Cette question n’est pas nouvelle. En 1955 déjà, lors de la première ascension du Kangchenjunga, les alpinistes britanniques Joe Brown et George Band avaient volontairement fait demi-tour à quelques mètres du sommet, respectant ainsi une demande explicite des autorités locales. Cet acte fondateur marquait une rare reconnaissance du sacré dans l’alpinisme de conquête. Depuis, rares sont les expéditions ayant suivi cet exemple.


Face à l’industrialisation croissante des sommets himalayens, où les performances sportives l’emportent souvent sur toute autre considération, cette leçon d’humilité semble aujourd’hui oubliée. Mais elle rappelle une possibilité radicale : celle de choisir volontairement de préserver un sommet inviolé, par respect profond et sincère envers les peuples et les lieux.
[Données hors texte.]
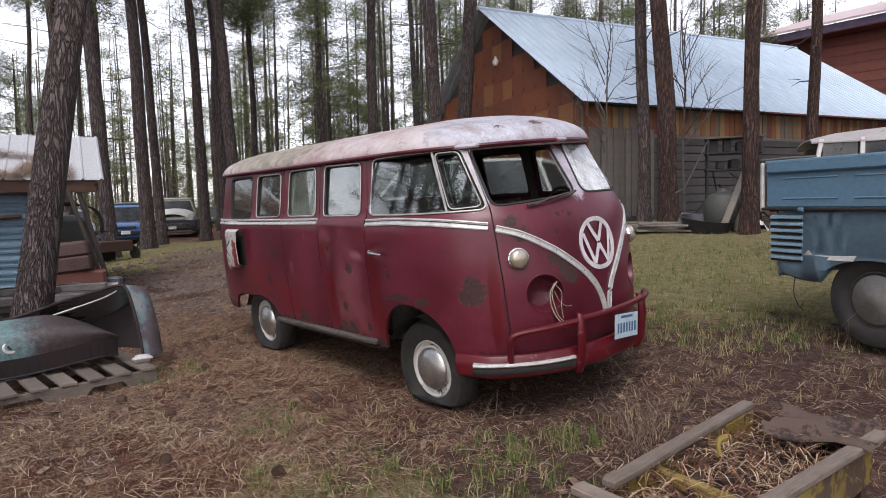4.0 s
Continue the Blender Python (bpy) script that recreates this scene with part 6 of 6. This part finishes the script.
for k in range(14):
    part("mesh_bar", Geo().tube([(-0.62 + 0.09 * k, -0.29, 0.09), (-0.54 + 0.09 * k, 0.29, 0.09)], 0.005, 4), RUSTY, fr)
g = Geo()
r6 = random.Random(17)
for _ in range(1500):
    x, y = r6.uniform(-0.62, 0.62), r6.uniform(-0.28, 0.28)
    a, l = r6.uniform(0, 6.283), r6.uniform(0.05, 0.11)
    z = 0.05 + 0.10 * r6.random()
    dx, dy, w_ = math.cos(a) * l, math.sin(a) * l, 0.0016
    k = len(g.v)
    g.v += [(x - dx, y - dy, z), (x + dy * 0.03, y - dx * 0.03, z + 0.02), (x + dx, y + dy, z + r6.uniform(-0.03, 0.03)), (x - dy * 0.03, y + dx * 0.03, z + 0.02)]
    g.f.append((k, k + 1, k + 2, k + 3))
solid("crate_needles", g, NEEDLE, FRM, "dry straw and needles heaped in the crate", "needles", kind="stuff")
for x, y, rz, l, z in ((0.06, 0.30, 2, 1.22, 0.152), (0.10, -0.30, -4, 1.15, 0.152), (-0.66, 0.0, 88, 0.70, 0.152)):
    solid("loose_board", Geo().box(l, 0.068, 0.024, None, 0.005), CRATEWOOD, FRM @ pose(x, y, z, 0, 0, rz), "weathered board on the steel crate", "board", "crate boards")
solid("perforated_sheet", Geo().slab([[(-0.26 + 0.52 * i / 8, -0.24 + 0.48 * j / 6 + 0.02 * math.sin(i * 1.7), 0.014 * math.sin(i + j) + 0.01 * math.sin(2.3 * i)) for i in range(9)] for j in range(7)], 0.006), tin("brown_sheet", (0.13, 0.085, 0.062), (0.045, 0.028, 0.024), 0.7, 0.1, 0.8), FRM @ pose(0.62, -0.10, 0.160, 2, 3, 12), "brown sheet lying over the crate's end", "sheet", smooth=True)
solid("dark_drum", Geo().lathe([(0.02, 0.0), (0.14, 0.0), (0.165, 0.02), (0.17, 0.22), (0.155, 0.26), (0.10, 0.28), (0.02, 0.285)], 28), plain("dark_grey_plastic", (0.030, 0.028, 0.034), (0.06, 0.055, 0.062), 6, 0.6), FRM @ pose(0.10, -0.75, -0.41) @ Matrix.Diagonal((1.35, 1.667, 1.75, 1)), "dark worn drum beside the crate", "drum", smooth=True)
Kailash et Gangkhar Puensum : ces montagnes qui disent non


Ce choix radical de la préservation n’est pas unique au Kangchenjunga. Vertige Media l’a rappelé récemment à propos du mont Kailash (6 638 mètres) au Tibet, montagne sacrée pour quatre grandes religions asiatiques. Le mont Kailash n’a jamais été gravi, malgré des tentations historiques, notamment celle de Reinhold Messner dans les années 1980, qui déclara sobrement : « Si nous conquérons cette montagne, nous conquérons quelque chose dans l’âme des gens ».
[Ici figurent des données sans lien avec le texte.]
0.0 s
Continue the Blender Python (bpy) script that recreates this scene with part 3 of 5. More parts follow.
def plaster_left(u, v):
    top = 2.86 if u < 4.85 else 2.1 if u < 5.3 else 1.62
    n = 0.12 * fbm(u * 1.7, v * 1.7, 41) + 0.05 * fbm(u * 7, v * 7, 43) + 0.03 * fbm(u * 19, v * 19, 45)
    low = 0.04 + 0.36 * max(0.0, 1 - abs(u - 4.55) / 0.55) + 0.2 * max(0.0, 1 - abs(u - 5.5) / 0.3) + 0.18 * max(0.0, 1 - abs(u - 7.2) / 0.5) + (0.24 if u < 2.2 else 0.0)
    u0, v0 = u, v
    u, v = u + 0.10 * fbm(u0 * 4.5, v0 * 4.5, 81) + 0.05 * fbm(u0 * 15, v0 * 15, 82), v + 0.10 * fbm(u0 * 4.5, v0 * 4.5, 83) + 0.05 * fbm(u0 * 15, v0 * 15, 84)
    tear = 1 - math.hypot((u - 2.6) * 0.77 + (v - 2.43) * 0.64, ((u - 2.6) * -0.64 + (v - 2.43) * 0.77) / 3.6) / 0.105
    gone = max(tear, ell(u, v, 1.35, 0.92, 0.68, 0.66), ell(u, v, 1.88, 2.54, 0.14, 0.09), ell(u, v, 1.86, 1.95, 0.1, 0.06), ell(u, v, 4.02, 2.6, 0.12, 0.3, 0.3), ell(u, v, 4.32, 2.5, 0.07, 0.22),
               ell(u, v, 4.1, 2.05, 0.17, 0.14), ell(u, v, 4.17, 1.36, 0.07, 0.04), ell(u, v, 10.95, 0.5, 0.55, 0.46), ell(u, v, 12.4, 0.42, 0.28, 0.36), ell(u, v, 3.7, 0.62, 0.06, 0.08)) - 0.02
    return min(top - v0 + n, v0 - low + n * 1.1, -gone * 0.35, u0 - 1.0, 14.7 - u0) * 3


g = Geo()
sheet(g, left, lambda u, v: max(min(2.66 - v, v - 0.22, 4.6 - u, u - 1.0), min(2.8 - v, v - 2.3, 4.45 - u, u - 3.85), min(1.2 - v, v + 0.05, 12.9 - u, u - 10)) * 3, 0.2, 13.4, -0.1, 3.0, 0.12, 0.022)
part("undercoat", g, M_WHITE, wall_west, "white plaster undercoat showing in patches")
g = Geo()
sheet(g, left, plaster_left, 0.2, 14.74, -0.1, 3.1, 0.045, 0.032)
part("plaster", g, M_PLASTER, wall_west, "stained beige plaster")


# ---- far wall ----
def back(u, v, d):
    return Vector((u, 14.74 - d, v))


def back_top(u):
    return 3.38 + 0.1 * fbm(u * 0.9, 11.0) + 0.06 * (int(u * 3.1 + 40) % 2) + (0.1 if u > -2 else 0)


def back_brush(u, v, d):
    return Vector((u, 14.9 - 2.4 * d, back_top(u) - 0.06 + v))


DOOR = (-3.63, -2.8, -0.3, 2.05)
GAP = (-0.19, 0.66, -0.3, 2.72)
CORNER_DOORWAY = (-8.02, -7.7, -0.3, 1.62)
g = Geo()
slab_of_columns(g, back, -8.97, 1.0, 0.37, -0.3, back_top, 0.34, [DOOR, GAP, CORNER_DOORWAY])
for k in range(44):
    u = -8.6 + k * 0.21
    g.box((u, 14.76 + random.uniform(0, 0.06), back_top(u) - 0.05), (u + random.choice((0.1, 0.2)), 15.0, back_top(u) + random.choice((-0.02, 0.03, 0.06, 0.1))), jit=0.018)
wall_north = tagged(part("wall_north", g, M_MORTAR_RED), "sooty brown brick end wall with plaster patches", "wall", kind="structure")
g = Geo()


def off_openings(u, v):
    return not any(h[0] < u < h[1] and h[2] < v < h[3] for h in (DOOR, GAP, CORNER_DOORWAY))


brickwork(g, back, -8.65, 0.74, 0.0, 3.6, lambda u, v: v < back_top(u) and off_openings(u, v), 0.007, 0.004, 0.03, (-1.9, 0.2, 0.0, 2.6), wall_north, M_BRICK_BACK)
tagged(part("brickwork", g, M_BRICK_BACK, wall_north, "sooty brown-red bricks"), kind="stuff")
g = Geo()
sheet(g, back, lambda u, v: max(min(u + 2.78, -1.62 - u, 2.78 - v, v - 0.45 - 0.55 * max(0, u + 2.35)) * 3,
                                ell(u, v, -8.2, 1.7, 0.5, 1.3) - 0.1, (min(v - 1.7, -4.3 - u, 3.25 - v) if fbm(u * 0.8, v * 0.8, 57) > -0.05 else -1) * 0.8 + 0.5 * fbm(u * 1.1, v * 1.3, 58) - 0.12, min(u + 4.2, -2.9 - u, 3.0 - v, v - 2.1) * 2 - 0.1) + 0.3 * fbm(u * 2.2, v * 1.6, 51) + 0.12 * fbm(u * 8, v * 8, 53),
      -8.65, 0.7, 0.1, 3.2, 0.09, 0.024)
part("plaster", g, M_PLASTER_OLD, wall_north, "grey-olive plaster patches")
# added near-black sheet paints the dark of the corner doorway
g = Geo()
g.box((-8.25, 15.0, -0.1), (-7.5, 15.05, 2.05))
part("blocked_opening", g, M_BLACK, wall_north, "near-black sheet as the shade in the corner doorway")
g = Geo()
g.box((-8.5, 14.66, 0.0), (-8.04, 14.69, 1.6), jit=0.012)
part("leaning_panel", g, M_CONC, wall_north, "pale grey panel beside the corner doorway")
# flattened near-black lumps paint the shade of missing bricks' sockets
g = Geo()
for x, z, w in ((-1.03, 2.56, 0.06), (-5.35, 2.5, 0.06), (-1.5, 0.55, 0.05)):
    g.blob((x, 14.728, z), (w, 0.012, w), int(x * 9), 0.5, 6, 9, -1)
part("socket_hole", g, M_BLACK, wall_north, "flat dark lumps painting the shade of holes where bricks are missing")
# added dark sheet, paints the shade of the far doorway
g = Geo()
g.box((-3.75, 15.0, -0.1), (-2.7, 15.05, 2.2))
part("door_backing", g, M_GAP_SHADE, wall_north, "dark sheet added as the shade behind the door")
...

Le Kailash représente donc un symbole puissant, un rappel que certaines montagnes gagnent à rester intactes, préservant leur dimension symbolique et spirituelle par une interdiction tacite, acceptée universellement.


Même radicalité au Bhoutan, où le Gangkhar Puensum (7 570 mètres) demeure le plus haut sommet vierge du monde. Depuis 2003, le pays interdit strictement toute ascension au-delà de 6 000 mètres, préférant préserver l’intégrité culturelle et environnementale de ses montagnes sacrées plutôt que de céder à la pression touristique.


Ces montagnes intactes illustrent parfaitement l’idée selon laquelle préserver certains sommets peut devenir une décision éthique forte, allant bien au-delà d’une simple interdiction administrative. C’est un geste volontaire de résistance face à la marchandisation du sacré.


Everest : la contre-leçon d’une montagne profanée


À l’inverse de ces sanctuaires préservés, l’Everest (8 849 mètres) illustre tristement les conséquences d’une absence totale de limites. Avec 403 permis délivrés en 2024, la plus haute montagne du monde est devenue le théâtre d’une véritable saturation touristique, au point que même la Cour suprême népalaise a récemment demandé une limitation urgente des permis d’ascension.


Entre déchets accumulés, embouteillages mortels et conflits humains, l’Everest est devenu l’exemple parfait de ce qui arrive lorsqu’un sommet sacré perd toute sa dimension symbolique pour devenir un simple trophée à collectionner.


La controverse du Kangchenjunga ne concerne pas seulement un sommet. Elle pointe du doigt le vide existentiel d'un alpinisme devenu parfois trop mécanique, trop avide de conquêtes à inscrire sur un CV sportif. Préserver certains sommets comme le Kailash ou le Gangkhar Puensum ne relève pas seulement du respect du sacré ou des croyances locales : c’est une façon puissante d’affirmer que certaines hauteurs doivent rester hors d’atteinte, précisément pour préserver leur essence. Peut-être que l'alpinisme a désormais besoin, plus que jamais, de sommets qui lui restent inaccessibles—non pas par impossibilité technique, mais par choix assumé, comme un rappel permanent que la vraie grandeur peut résider dans l'acte volontaire de ne pas conquérir.